Meninggalkan seorang putri sesudah bercerai dengan istrinya. Tulang punggung
keluarga akhirnya harus meninggalkan mereka selamanya.
Seminggu
sebelum kejadian naas itu terjadi, ibu Irma dan putranya melaporkan diri ke
kantor polisi untuk mendapatkan perlindungan karena takut sewaktu-waktu bisa
dibunuh, karena kasus pembunuhan semena-mena oleh polisi sudah kerap terjadi.
Ketakutan
itu muncul karena desas-desus dari tetangga ibu Irma yang menyatakan bahwa
putranya adalah seorang penjual narkoba.
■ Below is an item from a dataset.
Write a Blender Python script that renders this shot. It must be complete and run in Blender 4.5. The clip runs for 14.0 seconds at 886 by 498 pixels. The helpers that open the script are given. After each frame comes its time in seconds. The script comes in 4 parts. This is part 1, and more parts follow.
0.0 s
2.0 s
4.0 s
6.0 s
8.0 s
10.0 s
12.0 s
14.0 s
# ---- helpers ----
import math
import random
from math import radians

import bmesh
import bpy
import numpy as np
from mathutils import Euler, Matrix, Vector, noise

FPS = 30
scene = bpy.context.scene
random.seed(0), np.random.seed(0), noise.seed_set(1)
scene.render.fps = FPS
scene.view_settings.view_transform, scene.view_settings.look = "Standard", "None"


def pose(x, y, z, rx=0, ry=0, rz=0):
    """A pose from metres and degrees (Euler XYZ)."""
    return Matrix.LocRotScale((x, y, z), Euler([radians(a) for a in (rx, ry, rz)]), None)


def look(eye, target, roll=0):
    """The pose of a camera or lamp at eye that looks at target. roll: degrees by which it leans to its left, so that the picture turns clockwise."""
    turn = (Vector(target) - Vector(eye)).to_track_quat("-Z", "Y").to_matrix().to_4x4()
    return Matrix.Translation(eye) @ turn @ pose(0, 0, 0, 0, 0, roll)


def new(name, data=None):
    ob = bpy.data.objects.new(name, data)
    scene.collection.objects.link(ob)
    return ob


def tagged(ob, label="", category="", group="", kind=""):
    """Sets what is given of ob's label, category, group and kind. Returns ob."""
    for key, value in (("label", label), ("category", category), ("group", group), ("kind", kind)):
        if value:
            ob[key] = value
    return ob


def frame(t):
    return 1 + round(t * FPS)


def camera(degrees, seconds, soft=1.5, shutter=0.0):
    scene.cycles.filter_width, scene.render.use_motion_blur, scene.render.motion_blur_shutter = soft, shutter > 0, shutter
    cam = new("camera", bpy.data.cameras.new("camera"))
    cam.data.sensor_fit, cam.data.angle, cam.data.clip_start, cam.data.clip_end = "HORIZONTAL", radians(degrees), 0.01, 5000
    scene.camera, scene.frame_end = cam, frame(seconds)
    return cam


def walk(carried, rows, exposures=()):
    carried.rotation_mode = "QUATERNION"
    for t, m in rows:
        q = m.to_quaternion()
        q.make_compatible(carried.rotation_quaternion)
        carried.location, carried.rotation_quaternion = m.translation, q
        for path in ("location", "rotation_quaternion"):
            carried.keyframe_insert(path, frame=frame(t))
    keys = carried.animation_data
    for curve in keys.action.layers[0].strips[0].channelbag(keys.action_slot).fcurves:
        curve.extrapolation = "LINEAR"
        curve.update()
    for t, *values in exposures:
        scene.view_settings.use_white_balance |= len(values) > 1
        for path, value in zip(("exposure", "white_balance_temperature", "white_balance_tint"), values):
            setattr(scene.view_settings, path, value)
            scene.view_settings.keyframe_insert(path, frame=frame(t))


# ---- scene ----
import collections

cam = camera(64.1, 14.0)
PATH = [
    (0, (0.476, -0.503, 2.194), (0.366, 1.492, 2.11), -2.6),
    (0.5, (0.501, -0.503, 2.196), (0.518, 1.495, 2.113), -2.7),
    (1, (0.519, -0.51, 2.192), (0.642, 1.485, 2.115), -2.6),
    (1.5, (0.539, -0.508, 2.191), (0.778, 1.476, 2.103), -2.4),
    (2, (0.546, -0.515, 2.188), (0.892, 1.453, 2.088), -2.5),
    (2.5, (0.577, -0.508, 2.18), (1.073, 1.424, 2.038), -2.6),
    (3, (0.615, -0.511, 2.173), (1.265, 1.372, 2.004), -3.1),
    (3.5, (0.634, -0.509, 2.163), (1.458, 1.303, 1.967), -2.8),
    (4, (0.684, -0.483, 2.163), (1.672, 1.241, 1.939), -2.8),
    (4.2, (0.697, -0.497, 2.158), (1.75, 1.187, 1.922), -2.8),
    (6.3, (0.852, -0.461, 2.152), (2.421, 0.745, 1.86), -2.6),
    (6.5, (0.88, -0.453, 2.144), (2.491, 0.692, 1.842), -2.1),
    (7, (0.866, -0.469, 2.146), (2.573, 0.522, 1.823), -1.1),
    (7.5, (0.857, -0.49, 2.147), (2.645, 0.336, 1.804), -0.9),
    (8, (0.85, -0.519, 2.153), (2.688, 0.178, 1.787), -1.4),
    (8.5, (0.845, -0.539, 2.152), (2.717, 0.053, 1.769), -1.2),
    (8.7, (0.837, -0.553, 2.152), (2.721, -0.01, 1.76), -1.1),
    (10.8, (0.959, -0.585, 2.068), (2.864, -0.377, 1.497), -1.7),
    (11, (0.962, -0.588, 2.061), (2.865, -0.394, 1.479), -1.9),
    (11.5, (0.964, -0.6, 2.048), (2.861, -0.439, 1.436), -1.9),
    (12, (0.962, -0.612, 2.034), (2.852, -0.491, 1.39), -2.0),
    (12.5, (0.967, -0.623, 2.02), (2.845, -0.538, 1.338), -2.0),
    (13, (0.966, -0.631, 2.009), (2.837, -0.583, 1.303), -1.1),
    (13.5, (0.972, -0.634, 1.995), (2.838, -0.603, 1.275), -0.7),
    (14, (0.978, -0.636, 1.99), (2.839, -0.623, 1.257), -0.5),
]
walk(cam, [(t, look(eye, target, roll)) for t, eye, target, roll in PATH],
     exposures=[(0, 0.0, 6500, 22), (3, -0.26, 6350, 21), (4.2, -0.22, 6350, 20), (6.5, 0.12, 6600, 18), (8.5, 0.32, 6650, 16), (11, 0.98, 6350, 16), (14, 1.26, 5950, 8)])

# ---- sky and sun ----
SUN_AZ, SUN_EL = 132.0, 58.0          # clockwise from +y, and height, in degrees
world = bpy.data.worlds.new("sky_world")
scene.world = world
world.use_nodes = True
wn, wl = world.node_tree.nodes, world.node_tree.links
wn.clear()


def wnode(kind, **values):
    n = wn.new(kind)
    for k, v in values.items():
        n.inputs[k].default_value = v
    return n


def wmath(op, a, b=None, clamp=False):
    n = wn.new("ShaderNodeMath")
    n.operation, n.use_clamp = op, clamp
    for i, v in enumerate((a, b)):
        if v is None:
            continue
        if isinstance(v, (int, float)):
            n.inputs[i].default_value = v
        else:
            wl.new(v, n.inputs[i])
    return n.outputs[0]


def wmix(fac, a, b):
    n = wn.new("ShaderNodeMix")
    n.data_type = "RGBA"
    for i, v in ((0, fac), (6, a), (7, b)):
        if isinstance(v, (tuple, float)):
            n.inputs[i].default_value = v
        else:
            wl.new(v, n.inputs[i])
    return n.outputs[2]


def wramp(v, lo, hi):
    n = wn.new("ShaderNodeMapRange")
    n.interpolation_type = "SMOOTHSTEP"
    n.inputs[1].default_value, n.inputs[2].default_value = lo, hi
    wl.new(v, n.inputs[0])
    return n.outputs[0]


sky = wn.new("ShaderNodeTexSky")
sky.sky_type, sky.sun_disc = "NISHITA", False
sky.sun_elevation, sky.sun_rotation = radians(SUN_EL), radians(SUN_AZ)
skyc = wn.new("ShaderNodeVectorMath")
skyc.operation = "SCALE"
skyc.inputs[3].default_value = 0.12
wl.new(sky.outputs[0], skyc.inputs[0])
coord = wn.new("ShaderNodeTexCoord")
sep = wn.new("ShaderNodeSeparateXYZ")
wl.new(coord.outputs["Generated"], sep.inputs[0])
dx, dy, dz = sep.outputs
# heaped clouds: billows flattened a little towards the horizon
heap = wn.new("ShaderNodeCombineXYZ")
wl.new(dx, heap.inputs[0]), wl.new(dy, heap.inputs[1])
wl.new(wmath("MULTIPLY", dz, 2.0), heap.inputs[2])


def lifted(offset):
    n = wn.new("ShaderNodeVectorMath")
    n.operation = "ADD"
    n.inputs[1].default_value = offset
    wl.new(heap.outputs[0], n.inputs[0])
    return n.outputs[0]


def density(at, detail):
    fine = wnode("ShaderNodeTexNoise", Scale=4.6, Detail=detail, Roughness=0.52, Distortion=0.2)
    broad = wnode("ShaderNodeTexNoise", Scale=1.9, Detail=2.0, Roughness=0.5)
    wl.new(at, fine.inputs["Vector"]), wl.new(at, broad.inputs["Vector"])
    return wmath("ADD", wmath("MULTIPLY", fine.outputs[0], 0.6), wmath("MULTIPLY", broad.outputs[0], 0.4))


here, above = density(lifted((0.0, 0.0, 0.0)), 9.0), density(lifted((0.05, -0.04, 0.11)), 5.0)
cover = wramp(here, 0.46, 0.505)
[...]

Namun, alih-alih terlindungi, putranya
malah menjadi korban pembunuhan oleh polisi.
Peristiwa
serupa ternyata sudah kerap terjadi. Di Bagong Sialangan sendiri sudah terjadi
45 (empat puluh lima) kasus serupa. Ketakutan masyarakat sekitar sudah sangat
memprihatinkan. Tergambar ketika peristiwa yang sama terjadi, saat penangkapan
sedang berlangsung, tidak ada seorangpun tetangga yang akan berani menyaksikan,
tidak ada seorangpun yang ingin menjadi saksi penembakan itu.
Anak
ibu Irma ternyata tidak sendiri, dari 6 (enam) orang yang melaporkan diri ke
Kantor Polisi, rata-rata 5 di antaranya dieksekusi di hari-hari yang berbeda.
Semua orang yang melaporkan diri justeru menjadi target empuk dari polisi. Hal
ini diungkapkan oleh Ibu Roselle Tullao dari organisasi Rise Up yang didirikan
oleh Pastor Gilbert.
“Dari
6 orang yang melaporkan diri ke Kantor Polisi, 5 orang di antaranya pasti
dieksekusi dengan berbagai cara, sampai mengarang-ngarang bukti agar
seolah-olah korban adalah pemakai atau penjual narkoba” ungkap Roselle.
Rise
Up didirikan karena keprihatinan akan pembunuhan semena-mena yang dilakukan
oleh polisi Filipina dalam rangka War on Drugs – Perang Melawan Narkoba,
tagline yang diserukan oleh Duterte. Tidak ada pengampunan bahkan pengadilan
bagi masyarakat Filipina yang terindikasi pemakai atau penjual narkoba.
Menurut
Nancy, salah satu relawan di Rise Up, polisi cenderung pandang bulu dalam operasi
perang melawan narkoba. Jika orang miskin yang terindikasi sebagai pemakai atau
penjual narkoba maka akan dibunuh namun jika orang kaya atau selebritis polisi
hanya memberikan hukuman penjara.
“Jika
kamu miskin maka kamu akan dibunuh (jika terindikasi sebagai pemakai narkoba)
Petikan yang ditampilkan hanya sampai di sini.